Ukraine’s prime minister, Oleksiy Honcharuk, has said that achieving 40 per cent GDP growth over the next five years is a “quite realistic and achievable goal”, but added that it can only be achieved if reforms are carried out, the Ukrainian press has reported.
Speaking at the Re:Think Invest in Ukraine Forum in Mariupol, Mr Honcharuk emphasised that the signing of a new, long-term cooperation programme with the International Monetary Fund (IMF) would be a clear signal for international players, proving that the country’s macroeconomic foundations for further growth are strong.
This growth, however, will not happen without eliminating corruption and making the court system fair, he added.
Mr Honcharuk confirmed that the IMF’s mission will be back in Kyiv in early November to continue negotiations on a new standby arrangement.
According to the National Bank of Ukraine, the government should seek a long-term programme totalling around 8-10 billion US dollars and receive the first tranche – roughly two billion US dollars – as early as the end of this year.

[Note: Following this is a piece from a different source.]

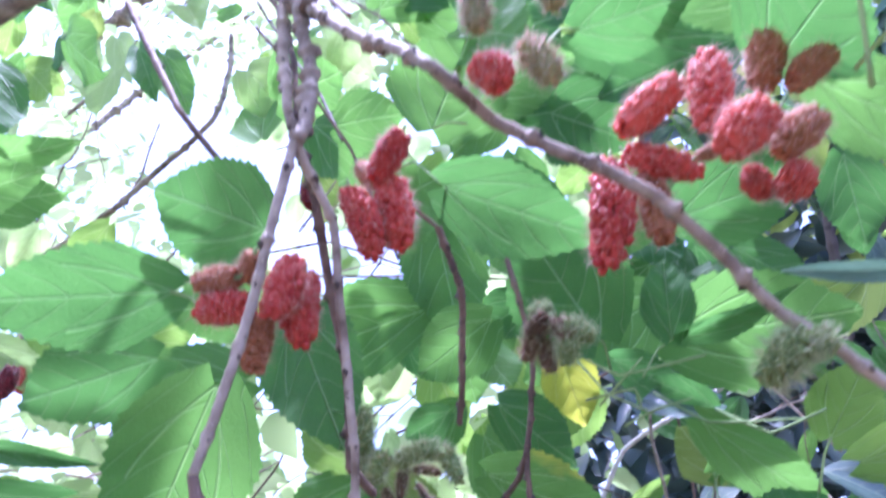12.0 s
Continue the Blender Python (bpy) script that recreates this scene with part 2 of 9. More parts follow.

The Ukrainian PM also announced that he had signed a memorandum with European Bank for Reconstruction and Development (EBRD) vice president Alain Pilloux on a regional road financing programme providing loans for infrastructure development in the Kherson region. The first tranche amounts to 300 million euros.
“We are now on the verge of an economic breakthrough. We are all confident, we really believe in it and are doing everything for this,” Ukraine’s president Volodymyr Zelensky told the audience in Mariupol, noting that the country “is becoming a truly stable and predictable market with significant opportunities for business expansion.”